Absence of percolation for Poisson outdegree-one graphs

TL;DR

This paper proves that certain Poisson outdegree-one graphs do not percolate under specific assumptions, confirming a conjecture for the line-segment model and introducing new models satisfying these conditions.

Contribution

It establishes general conditions (Shield and Loop assumptions) that guarantee absence of percolation in Poisson outdegree-one graphs, including solving a conjecture for the line-segment model.

Findings

No percolation occurs under the Shield and Loop assumptions.

The line-segment model does not percolate, confirming a previous conjecture.
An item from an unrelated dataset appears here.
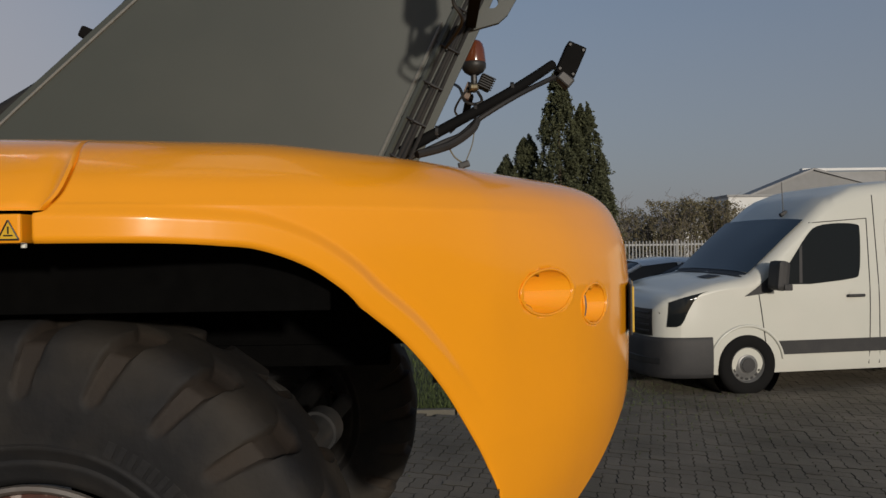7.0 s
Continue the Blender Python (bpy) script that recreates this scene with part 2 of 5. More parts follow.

New geometric navigation models also satisfy these assumptions.

Abstract

A Poisson outdegree-one graph is an oriented graph based on a Poisson point process such that each vertex has only one outgoing edge. The paper focuses on the absence of percolation for such graphs. Our main result is based on two assumptions. The Shield assumption ensures that the graph is locally determined with possible random horizons. The Loop assumption ensures that any forward branch of the graph merges on a loop provided that the Poisson point process is augmented with a finite collection of well-chosen points. Several models satisfy these general assumptions and inherit in consequence the absence of percolation. In particular, we solve a conjecture by Daley et al. on the absence of percolation for the line-segment model. In this planar model, a segment is growing from any point of the Poisson process and stops its growth whenever it hits another segment. The random directions are picked independently and uniformly on the unit sphere. Another model of geometric navigation is presented and also fulfills the Shield and Loop assumptions.